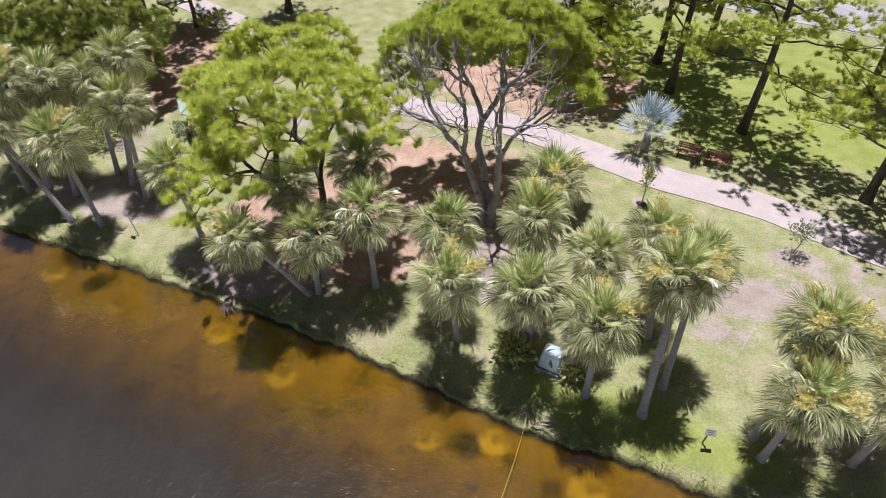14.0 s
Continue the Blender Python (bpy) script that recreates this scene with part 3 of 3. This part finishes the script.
def dome_pine(base, middle, radii, stems, label, seed, material=NEEDLE, bark=GREY_BARK, low=(), puffs=330, bare=0, rim=-0.08, open_side=2.0, clumps=6, size=0.44, thin=0.013, ragged=0.42, fill=0.0):
    """A spreading pine: forking stems, bare inner boughs and an umbrella of needle puffs. middle, radii: the dome; low: middles of low sprays;
    open_side: how far round to the water's side the dome has lost its needles, so that its dead boughs show."""
    rng = random.Random(seed)
    gz = ground_z(*base)
    tree = thing("pine_tree", (*base, gz), label, "pine tree")
    o = Vector((*base, gz))
    c = Vector(middle) - o
    wood, boughs, ends, dead = Shape(), Shape(), [], []
    for k in range(puffs):
        a, u = k * 2.39996, (k + 0.5) / puffs
        z = 1 - (1 - rim) * u
        h = math.sqrt(max(0.0, 1 - z * z))
        wob = 0.90 + 0.30 * noise.noise(Vector((math.cos(a) * h * 2.2, math.sin(a) * h * 2.2, z * 2 + seed))) - (fill * rng.random() if rng.random() < 0.4 else 0)
        tip = c + Vector((math.cos(a) * radii[0] * h, math.sin(a) * radii[1] * h, radii[2] * z)) * wob
        if noise.noise(tip * 0.8 + Vector((seed, 0, 0))) > ragged or (z < 0.9 and -math.sin(a) * h > open_side + 0.25 * noise.noise(tip)):
            if rng.random() < 0.5:
                dead.append(tip)
            continue
        ends.append((tip, (tip - c).normalized()))
    for point in low:
        for _ in range(6):
            e = Vector(point) - o + Vector((rng.gauss(0, 0.6), rng.gauss(0, 0.6), rng.gauss(0, 0.3)))
            ends.append((e, Vector((0, -0.1, 1))))
    for _ in range(bare):
        a, z = rng.uniform(-2.9, -0.2), rng.uniform(-0.25, 0.8)
        h = math.sqrt(1 - z * z) * rng.uniform(0.45, 0.95)
        dead.append(c + Vector((math.cos(a) * radii[0] * h, math.sin(a) * radii[1] * h, radii[2] * z)))
    tips = [t for t, _ in ends] + dead
    tips.sort(key=lambda t: math.atan2(t.y - c.y, t.x - c.x))
    share = len(tips) // stems + 1
    for i in range(stems):
        mine = tips[i * share:(i + 1) * share]
        way = sum(mine, Vector()) / len(mine)
        foot = Vector((way.x, way.y, 0)).normalized() * 0.16
        width = thin * len(mine) ** 0.46
        node = foot + Vector((way.x * 0.16, way.y * 0.16, way.z * 0.26)) + Vector((rng.uniform(-0.2, 0.2), rng.uniform(-0.2, 0.2), 0))
        limb(wood, foot + Vector((0, 0, -0.2)), node, width * 1.35, width * 1.05, rng, 0, 9, 7)
        branching(boughs, node, mine, thin, rng)
    tufts = []
    for tip, way in ends:
        for k in range(clumps):
            p = tip + Vector((rng.gauss(0, 1), rng.gauss(0, 1), rng.gauss(0, 0.5))) * 0.14
            d = way * 0.5 + Vector((rng.uniform(-0.5, 0.5), rng.uniform(-0.5, 0.5), 0.75))
            tufts.append((tuple(p), d.normalized(), size * rng.uniform(0.8, 1.2)))
    piece("trunk", wood.mesh("trunk", bark, True), tree)
    piece("limb_frame", boughs.mesh("limb_frame", bark, True), tree)
    piece("crown", needles("crown", tufts, material), tree)
    return tree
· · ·
> [DIRECTIONS]: Scan the material for lines with the word "that", and copy each line you find.

> [TASK SOLUTION]:
Continue the Blender Python (bpy) script that recreates this scene with part 3 of 3. This part finishes the script.
    open_side: how far round to the water's side the dome has lost its needles, so that its dead boughs show."""